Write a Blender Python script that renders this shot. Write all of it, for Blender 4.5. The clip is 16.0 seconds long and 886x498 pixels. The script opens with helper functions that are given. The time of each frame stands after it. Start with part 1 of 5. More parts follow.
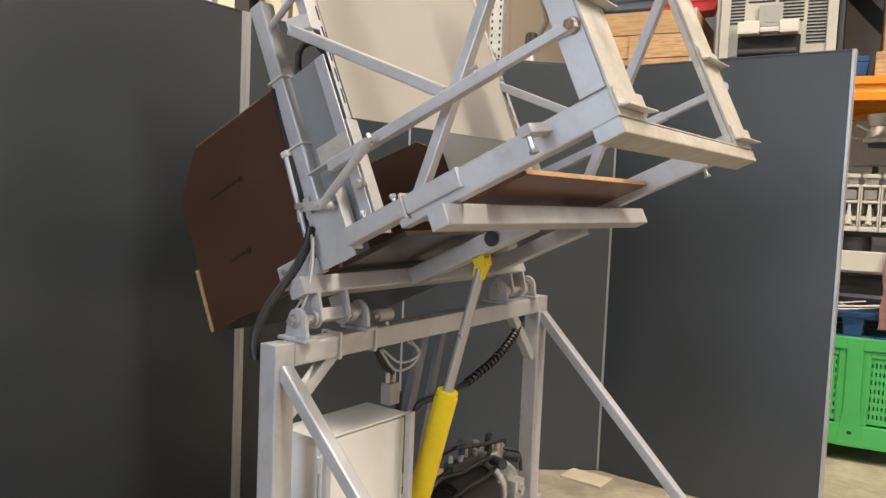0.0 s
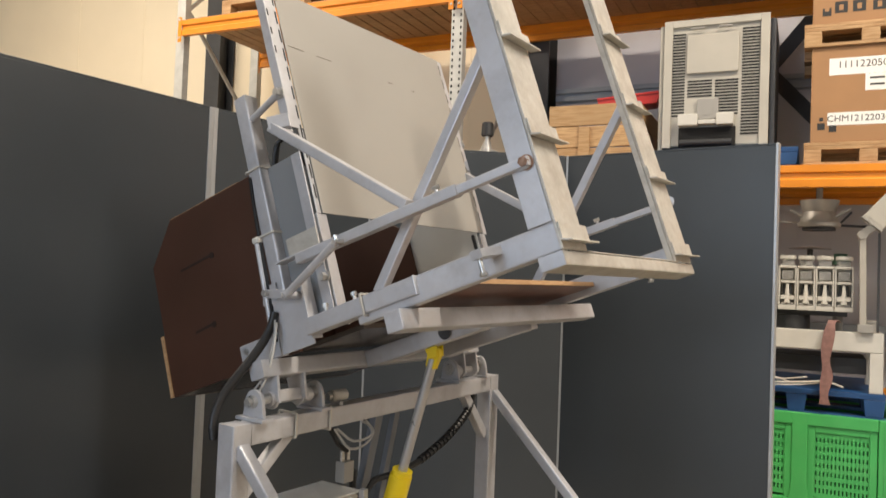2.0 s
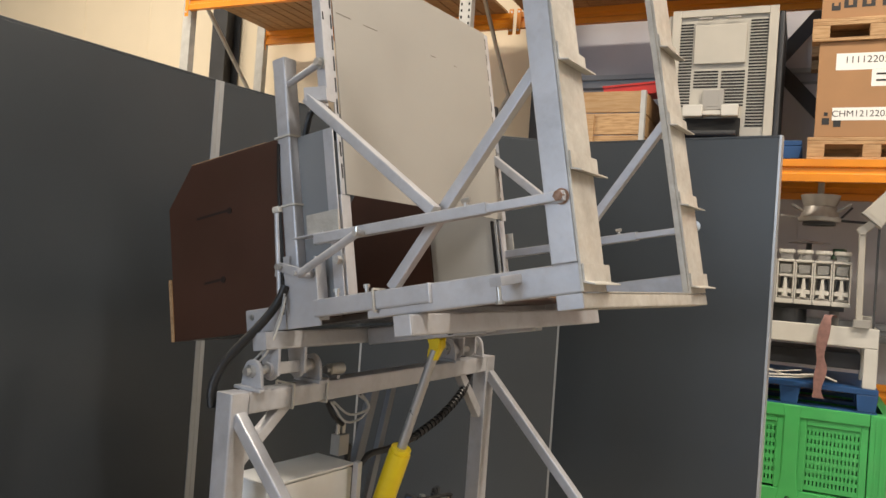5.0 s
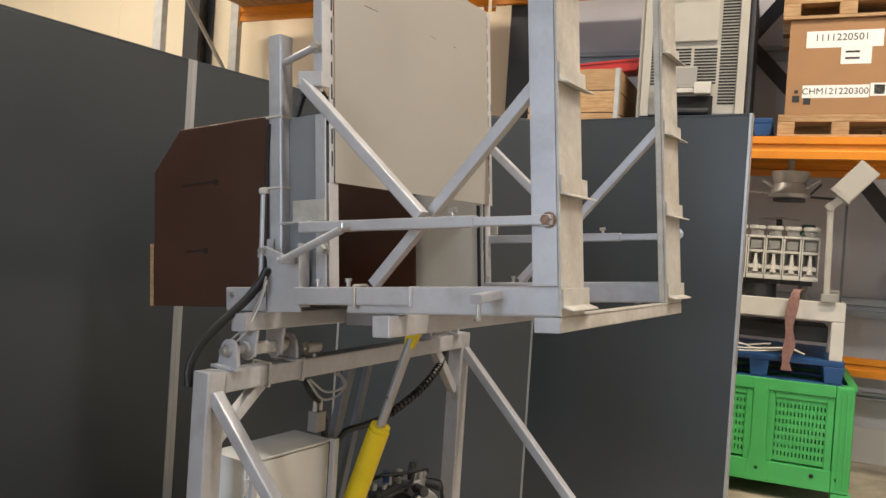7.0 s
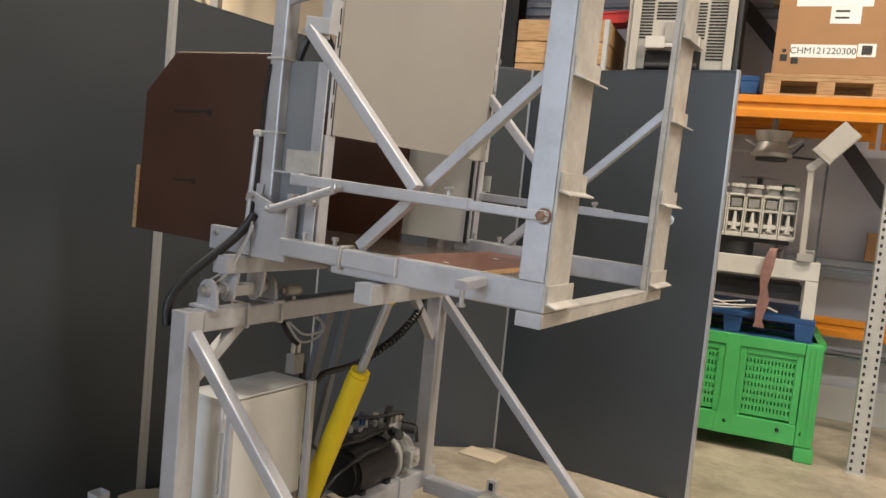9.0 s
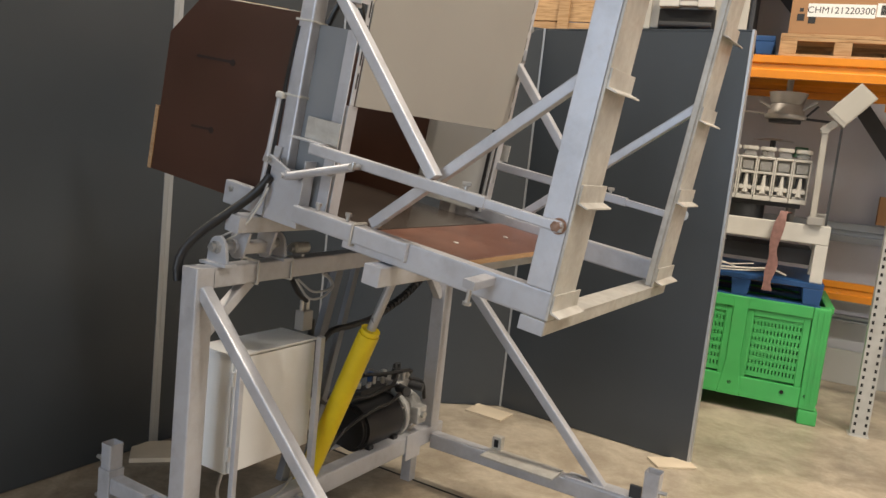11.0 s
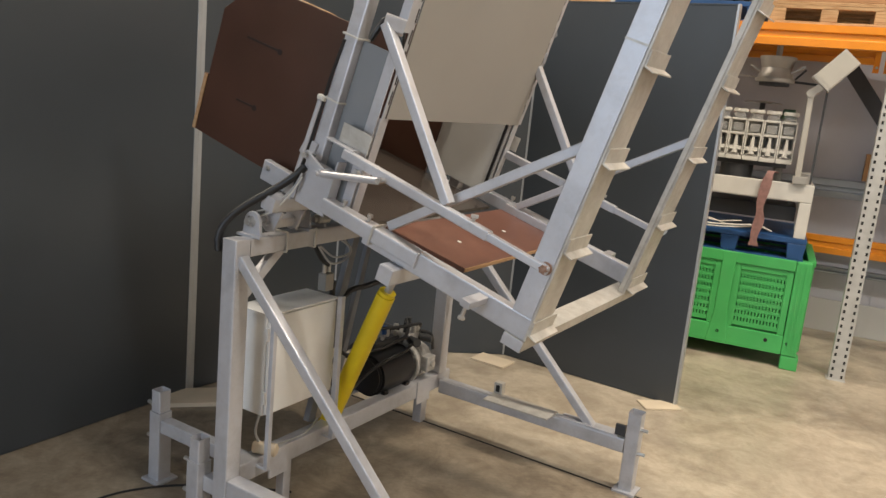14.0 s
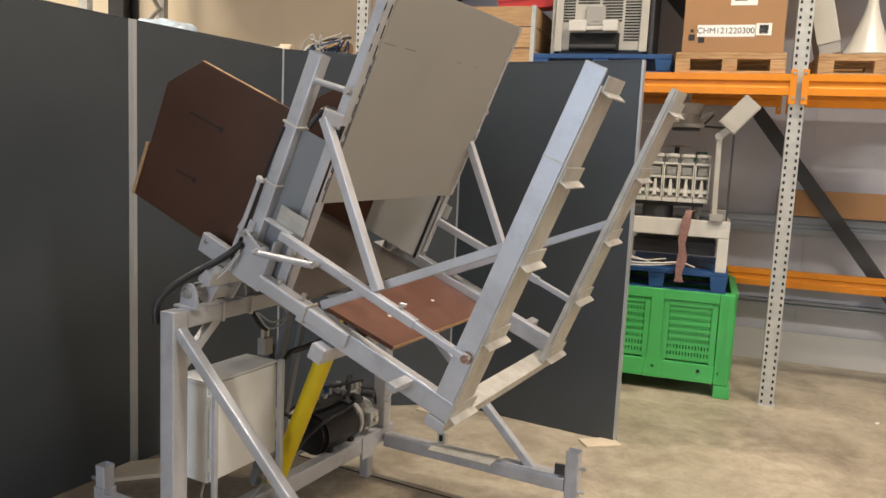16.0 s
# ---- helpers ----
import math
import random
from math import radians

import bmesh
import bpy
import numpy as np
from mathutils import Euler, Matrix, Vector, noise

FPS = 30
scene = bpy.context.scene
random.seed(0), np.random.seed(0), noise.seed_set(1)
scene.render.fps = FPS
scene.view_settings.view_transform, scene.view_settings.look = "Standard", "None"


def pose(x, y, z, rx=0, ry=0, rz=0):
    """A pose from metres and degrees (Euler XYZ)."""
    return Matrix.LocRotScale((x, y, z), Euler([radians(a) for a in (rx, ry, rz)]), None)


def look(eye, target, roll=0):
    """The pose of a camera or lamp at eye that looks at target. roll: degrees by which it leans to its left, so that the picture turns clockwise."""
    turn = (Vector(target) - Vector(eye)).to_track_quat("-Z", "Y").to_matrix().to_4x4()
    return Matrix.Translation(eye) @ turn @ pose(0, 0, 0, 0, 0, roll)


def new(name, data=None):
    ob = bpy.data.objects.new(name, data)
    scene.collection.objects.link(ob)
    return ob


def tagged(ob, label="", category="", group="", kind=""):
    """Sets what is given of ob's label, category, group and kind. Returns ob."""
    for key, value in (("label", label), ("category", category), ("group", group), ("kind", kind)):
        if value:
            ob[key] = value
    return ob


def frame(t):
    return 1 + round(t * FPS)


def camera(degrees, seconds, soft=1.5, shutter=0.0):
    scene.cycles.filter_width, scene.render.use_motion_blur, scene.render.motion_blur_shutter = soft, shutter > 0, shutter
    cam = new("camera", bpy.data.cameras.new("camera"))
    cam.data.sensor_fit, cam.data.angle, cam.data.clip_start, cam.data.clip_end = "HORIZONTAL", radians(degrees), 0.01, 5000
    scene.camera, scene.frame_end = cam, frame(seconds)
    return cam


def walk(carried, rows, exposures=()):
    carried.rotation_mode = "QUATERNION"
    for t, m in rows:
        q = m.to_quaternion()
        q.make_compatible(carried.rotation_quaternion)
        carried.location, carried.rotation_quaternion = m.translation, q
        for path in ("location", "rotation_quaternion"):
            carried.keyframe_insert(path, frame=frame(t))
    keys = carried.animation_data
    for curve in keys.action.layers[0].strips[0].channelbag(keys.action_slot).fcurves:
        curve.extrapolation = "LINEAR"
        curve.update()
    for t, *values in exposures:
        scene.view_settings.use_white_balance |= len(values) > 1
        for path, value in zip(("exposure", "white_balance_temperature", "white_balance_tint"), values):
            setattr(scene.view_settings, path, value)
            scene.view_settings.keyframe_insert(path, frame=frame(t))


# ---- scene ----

====================

Give all the lines above again, character for character, without pictures.

Write a Blender Python script that renders this shot. Write all of it, for Blender 4.5. The clip is 16.0 seconds long and 886x498 pixels. The script opens with helper functions that are given. The time of each frame stands after it. Start with part 1 of 5. More parts follow.
0.0 s
2.0 s
5.0 s
7.0 s
9.0 s
11.0 s
14.0 s
16.0 s
# ---- helpers ----
import math
import random
from math import radians

import bmesh
import bpy
import numpy as np
from mathutils import Euler, Matrix, Vector, noise

FPS = 30
scene = bpy.context.scene
random.seed(0), np.random.seed(0), noise.seed_set(1)
scene.render.fps = FPS
scene.view_settings.view_transform, scene.view_settings.look = "Standard", "None"


def pose(x, y, z, rx=0, ry=0, rz=0):
    """A pose from metres and degrees (Euler XYZ)."""
    return Matrix.LocRotScale((x, y, z), Euler([radians(a) for a in (rx, ry, rz)]), None)


def look(eye, target, roll=0):
    """The pose of a camera or lamp at eye that looks at target. roll: degrees by which it leans to its left, so that the picture turns clockwise."""
    turn = (Vector(target) - Vector(eye)).to_track_quat("-Z", "Y").to_matrix().to_4x4()
    return Matrix.Translation(eye) @ turn @ pose(0, 0, 0, 0, 0, roll)


def new(name, data=None):
    ob = bpy.data.objects.new(name, data)
    scene.collection.objects.link(ob)
    return ob


def tagged(ob, label="", category="", group="", kind=""):
    """Sets what is given of ob's label, category, group and kind. Returns ob."""
    for key, value in (("label", label), ("category", category), ("group", group), ("kind", kind)):
        if value:
            ob[key] = value
    return ob


def frame(t):
    return 1 + round(t * FPS)


def camera(degrees, seconds, soft=1.5, shutter=0.0):
    scene.cycles.filter_width, scene.render.use_motion_blur, scene.render.motion_blur_shutter = soft, shutter > 0, shutter
    cam = new("camera", bpy.data.cameras.new("camera"))
    cam.data.sensor_fit, cam.data.angle, cam.data.clip_start, cam.data.clip_end = "HORIZONTAL", radians(degrees), 0.01, 5000
    scene.camera, scene.frame_end = cam, frame(seconds)
    return cam


def walk(carried, rows, exposures=()):
    carried.rotation_mode = "QUATERNION"
    for t, m in rows:
        q = m.to_quaternion()
        q.make_compatible(carried.rotation_quaternion)
        carried.location, carried.rotation_quaternion = m.translation, q
        for path in ("location", "rotation_quaternion"):
            carried.keyframe_insert(path, frame=frame(t))
    keys = carried.animation_data
    for curve in keys.action.layers[0].strips[0].channelbag(keys.action_slot).fcurves:
        curve.extrapolation = "LINEAR"
        curve.update()
    for t, *values in exposures:
        scene.view_settings.use_white_balance |= len(values) > 1
        for path, value in zip(("exposure", "white_balance_temperature", "white_balance_tint"), values):
            setattr(scene.view_settings, path, value)
            scene.view_settings.keyframe_insert(path, frame=frame(t))


# ---- scene ----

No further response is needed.